>> Begin GIVEN INFORMATION
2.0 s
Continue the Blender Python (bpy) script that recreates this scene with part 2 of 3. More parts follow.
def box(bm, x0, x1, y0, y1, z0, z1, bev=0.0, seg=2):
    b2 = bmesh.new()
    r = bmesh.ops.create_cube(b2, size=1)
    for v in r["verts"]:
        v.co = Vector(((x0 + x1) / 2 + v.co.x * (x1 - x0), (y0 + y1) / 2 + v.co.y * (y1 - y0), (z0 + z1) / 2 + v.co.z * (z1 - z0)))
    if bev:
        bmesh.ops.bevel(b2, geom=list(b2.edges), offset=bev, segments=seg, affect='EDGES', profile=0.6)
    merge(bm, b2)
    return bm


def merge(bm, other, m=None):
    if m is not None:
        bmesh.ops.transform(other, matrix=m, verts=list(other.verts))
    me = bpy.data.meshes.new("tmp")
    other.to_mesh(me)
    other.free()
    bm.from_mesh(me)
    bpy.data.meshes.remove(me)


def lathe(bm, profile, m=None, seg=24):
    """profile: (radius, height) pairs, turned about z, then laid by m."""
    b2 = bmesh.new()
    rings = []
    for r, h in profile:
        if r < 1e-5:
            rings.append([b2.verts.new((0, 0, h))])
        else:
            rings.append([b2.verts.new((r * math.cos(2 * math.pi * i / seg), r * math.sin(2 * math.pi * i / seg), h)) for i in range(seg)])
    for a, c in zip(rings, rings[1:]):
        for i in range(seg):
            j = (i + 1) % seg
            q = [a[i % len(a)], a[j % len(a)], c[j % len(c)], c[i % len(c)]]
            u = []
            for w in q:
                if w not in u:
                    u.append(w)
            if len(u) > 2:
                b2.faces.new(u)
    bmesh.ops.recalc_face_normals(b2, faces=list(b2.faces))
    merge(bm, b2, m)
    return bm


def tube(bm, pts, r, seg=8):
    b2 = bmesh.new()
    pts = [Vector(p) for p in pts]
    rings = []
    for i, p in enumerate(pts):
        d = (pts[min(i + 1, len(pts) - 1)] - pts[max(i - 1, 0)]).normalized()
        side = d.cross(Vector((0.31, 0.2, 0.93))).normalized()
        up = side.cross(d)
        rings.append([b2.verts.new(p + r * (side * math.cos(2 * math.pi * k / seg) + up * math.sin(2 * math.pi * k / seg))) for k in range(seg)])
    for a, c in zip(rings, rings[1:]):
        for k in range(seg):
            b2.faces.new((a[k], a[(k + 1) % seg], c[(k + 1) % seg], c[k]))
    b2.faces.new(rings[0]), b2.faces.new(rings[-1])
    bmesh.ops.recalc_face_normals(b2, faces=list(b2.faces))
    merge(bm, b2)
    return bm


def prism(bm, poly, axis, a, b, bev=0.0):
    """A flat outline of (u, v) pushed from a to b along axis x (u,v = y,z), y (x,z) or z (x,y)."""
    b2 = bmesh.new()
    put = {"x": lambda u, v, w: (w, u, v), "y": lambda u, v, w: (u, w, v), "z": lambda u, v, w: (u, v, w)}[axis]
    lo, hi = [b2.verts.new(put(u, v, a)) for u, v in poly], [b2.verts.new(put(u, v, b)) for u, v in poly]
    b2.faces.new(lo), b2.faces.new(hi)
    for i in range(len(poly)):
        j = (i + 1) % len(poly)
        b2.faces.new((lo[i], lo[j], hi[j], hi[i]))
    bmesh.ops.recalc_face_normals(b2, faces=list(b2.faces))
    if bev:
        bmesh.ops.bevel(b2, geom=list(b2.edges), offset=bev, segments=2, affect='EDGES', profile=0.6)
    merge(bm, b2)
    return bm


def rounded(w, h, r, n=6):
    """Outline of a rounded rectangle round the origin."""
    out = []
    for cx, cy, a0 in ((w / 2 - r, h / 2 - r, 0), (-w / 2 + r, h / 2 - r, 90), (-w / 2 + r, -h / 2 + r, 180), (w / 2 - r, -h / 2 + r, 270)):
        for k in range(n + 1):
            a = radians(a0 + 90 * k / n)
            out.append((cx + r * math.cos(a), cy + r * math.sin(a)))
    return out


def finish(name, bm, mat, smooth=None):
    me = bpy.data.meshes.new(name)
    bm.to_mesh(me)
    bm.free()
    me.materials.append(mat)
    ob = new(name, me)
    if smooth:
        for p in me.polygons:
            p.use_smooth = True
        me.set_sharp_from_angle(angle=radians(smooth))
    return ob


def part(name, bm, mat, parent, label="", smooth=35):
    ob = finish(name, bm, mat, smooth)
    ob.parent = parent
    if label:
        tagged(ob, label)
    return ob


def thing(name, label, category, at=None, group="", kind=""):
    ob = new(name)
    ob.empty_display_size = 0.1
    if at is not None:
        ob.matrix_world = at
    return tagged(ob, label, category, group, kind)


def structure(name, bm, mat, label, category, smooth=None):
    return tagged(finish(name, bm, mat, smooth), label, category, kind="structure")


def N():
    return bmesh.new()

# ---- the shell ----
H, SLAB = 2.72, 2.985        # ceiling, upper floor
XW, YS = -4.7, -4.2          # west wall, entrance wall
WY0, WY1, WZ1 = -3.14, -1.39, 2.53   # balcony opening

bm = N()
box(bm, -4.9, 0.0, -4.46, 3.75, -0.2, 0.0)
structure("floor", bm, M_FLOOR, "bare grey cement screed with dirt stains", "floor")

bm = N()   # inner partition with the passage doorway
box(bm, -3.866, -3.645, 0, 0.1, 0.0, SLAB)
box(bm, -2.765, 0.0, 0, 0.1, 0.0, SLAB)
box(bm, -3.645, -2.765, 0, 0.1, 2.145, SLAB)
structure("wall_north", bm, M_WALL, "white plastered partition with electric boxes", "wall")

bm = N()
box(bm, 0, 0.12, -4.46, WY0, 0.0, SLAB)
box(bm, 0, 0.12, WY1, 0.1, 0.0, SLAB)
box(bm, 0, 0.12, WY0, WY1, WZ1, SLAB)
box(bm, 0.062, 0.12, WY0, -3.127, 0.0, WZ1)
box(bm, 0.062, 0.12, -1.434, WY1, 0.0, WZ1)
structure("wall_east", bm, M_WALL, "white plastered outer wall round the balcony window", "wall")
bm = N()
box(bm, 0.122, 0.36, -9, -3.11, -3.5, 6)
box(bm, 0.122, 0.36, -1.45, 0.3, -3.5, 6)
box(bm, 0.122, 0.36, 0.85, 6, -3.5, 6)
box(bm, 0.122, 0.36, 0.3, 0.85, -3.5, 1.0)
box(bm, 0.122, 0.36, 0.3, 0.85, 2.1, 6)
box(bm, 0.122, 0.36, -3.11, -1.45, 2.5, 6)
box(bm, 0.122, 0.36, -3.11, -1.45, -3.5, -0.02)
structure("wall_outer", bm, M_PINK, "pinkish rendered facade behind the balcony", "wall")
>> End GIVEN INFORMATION
WORK REQUIRED: Retype the listing above in full, with no alterations.

RESULT:
2.0 s
Continue the Blender Python (bpy) script that recreates this scene with part 2 of 3. More parts follow.
def box(bm, x0, x1, y0, y1, z0, z1, bev=0.0, seg=2):
    b2 = bmesh.new()
    r = bmesh.ops.create_cube(b2, size=1)
    for v in r["verts"]:
        v.co = Vector(((x0 + x1) / 2 + v.co.x * (x1 - x0), (y0 + y1) / 2 + v.co.y * (y1 - y0), (z0 + z1) / 2 + v.co.z * (z1 - z0)))
    if bev:
        bmesh.ops.bevel(b2, geom=list(b2.edges), offset=bev, segments=seg, affect='EDGES', profile=0.6)
    merge(bm, b2)
    return bm


def merge(bm, other, m=None):
    if m is not None:
        bmesh.ops.transform(other, matrix=m, verts=list(other.verts))
    me = bpy.data.meshes.new("tmp")
    other.to_mesh(me)
    other.free()
    bm.from_mesh(me)
    bpy.data.meshes.remove(me)


def lathe(bm, profile, m=None, seg=24):
    """profile: (radius, height) pairs, turned about z, then laid by m."""
    b2 = bmesh.new()
    rings = []
    for r, h in profile:
        if r < 1e-5:
            rings.append([b2.verts.new((0, 0, h))])
        else:
            rings.append([b2.verts.new((r * math.cos(2 * math.pi * i / seg), r * math.sin(2 * math.pi * i / seg), h)) for i in range(seg)])
    for a, c in zip(rings, rings[1:]):
        for i in range(seg):
            j = (i + 1) % seg
            q = [a[i % len(a)], a[j % len(a)], c[j % len(c)], c[i % len(c)]]
            u = []
            for w in q:
                if w not in u:
                    u.append(w)
            if len(u) > 2:
                b2.faces.new(u)
    bmesh.ops.recalc_face_normals(b2, faces=list(b2.faces))
    merge(bm, b2, m)
    return bm


def tube(bm, pts, r, seg=8):
    b2 = bmesh.new()
    pts = [Vector(p) for p in pts]
    rings = []
    for i, p in enumerate(pts):
        d = (pts[min(i + 1, len(pts) - 1)] - pts[max(i - 1, 0)]).normalized()
        side = d.cross(Vector((0.31, 0.2, 0.93))).normalized()
        up = side.cross(d)
        rings.append([b2.verts.new(p + r * (side * math.cos(2 * math.pi * k / seg) + up * math.sin(2 * math.pi * k / seg))) for k in range(seg)])
    for a, c in zip(rings, rings[1:]):
        for k in range(seg):
            b2.faces.new((a[k], a[(k + 1) % seg], c[(k + 1) % seg], c[k]))
    b2.faces.new(rings[0]), b2.faces.new(rings[-1])
    bmesh.ops.recalc_face_normals(b2, faces=list(b2.faces))
    merge(bm, b2)
    return bm


def prism(bm, poly, axis, a, b, bev=0.0):
    """A flat outline of (u, v) pushed from a to b along axis x (u,v = y,z), y (x,z) or z (x,y)."""
    b2 = bmesh.new()
    put = {"x": lambda u, v, w: (w, u, v), "y": lambda u, v, w: (u, w, v), "z": lambda u, v, w: (u, v, w)}[axis]
    lo, hi = [b2.verts.new(put(u, v, a)) for u, v in poly], [b2.verts.new(put(u, v, b)) for u, v in poly]
    b2.faces.new(lo), b2.faces.new(hi)
    for i in range(len(poly)):
        j = (i + 1) % len(poly)
        b2.faces.new((lo[i], lo[j], hi[j], hi[i]))
    bmesh.ops.recalc_face_normals(b2, faces=list(b2.faces))
    if bev:
        bmesh.ops.bevel(b2, geom=list(b2.edges), offset=bev, segments=2, affect='EDGES', profile=0.6)
    merge(bm, b2)
    return bm


def rounded(w, h, r, n=6):
    """Outline of a rounded rectangle round the origin."""
    out = []
    for cx, cy, a0 in ((w / 2 - r, h / 2 - r, 0), (-w / 2 + r, h / 2 - r, 90), (-w / 2 + r, -h / 2 + r, 180), (w / 2 - r, -h / 2 + r, 270)):
        for k in range(n + 1):
            a = radians(a0 + 90 * k / n)
            out.append((cx + r * math.cos(a), cy + r * math.sin(a)))
    return out


def finish(name, bm, mat, smooth=None):
    me = bpy.data.meshes.new(name)
    bm.to_mesh(me)
    bm.free()
    me.materials.append(mat)
    ob = new(name, me)
    if smooth:
        for p in me.polygons:
            p.use_smooth = True
        me.set_sharp_from_angle(angle=radians(smooth))
    return ob


def part(name, bm, mat, parent, label="", smooth=35):
    ob = finish(name, bm, mat, smooth)
    ob.parent = parent
    if label:
        tagged(ob, label)
    return ob


def thing(name, label, category, at=None, group="", kind=""):
    ob = new(name)
    ob.empty_display_size = 0.1
    if at is not None:
        ob.matrix_world = at
    return tagged(ob, label, category, group, kind)


def structure(name, bm, mat, label, category, smooth=None):
    return tagged(finish(name, bm, mat, smooth), label, category, kind="structure")


def N():
    return bmesh.new()

# ---- the shell ----
H, SLAB = 2.72, 2.985        # ceiling, upper floor
XW, YS = -4.7, -4.2          # west wall, entrance wall
WY0, WY1, WZ1 = -3.14, -1.39, 2.53   # balcony opening

bm = N()
box(bm, -4.9, 0.0, -4.46, 3.75, -0.2, 0.0)
structure("floor", bm, M_FLOOR, "bare grey cement screed with dirt stains", "floor")

bm = N()   # inner partition with the passage doorway
box(bm, -3.866, -3.645, 0, 0.1, 0.0, SLAB)
box(bm, -2.765, 0.0, 0, 0.1, 0.0, SLAB)
box(bm, -3.645, -2.765, 0, 0.1, 2.145, SLAB)
structure("wall_north", bm, M_WALL, "white plastered partition with electric boxes", "wall")

bm = N()
box(bm, 0, 0.12, -4.46, WY0, 0.0, SLAB)
box(bm, 0, 0.12, WY1, 0.1, 0.0, SLAB)
box(bm, 0, 0.12, WY0, WY1, WZ1, SLAB)
box(bm, 0.062, 0.12, WY0, -3.127, 0.0, WZ1)
box(bm, 0.062, 0.12, -1.434, WY1, 0.0, WZ1)
structure("wall_east", bm, M_WALL, "white plastered outer wall round the balcony window", "wall")
bm = N()
box(bm, 0.122, 0.36, -9, -3.11, -3.5, 6)
box(bm, 0.122, 0.36, -1.45, 0.3, -3.5, 6)
box(bm, 0.122, 0.36, 0.85, 6, -3.5, 6)
box(bm, 0.122, 0.36, 0.3, 0.85, -3.5, 1.0)
box(bm, 0.122, 0.36, 0.3, 0.85, 2.1, 6)
box(bm, 0.122, 0.36, -3.11, -1.45, 2.5, 6)
box(bm, 0.122, 0.36, -3.11, -1.45, -3.5, -0.02)
structure("wall_outer", bm, M_PINK, "pinkish rendered facade behind the balcony", "wall")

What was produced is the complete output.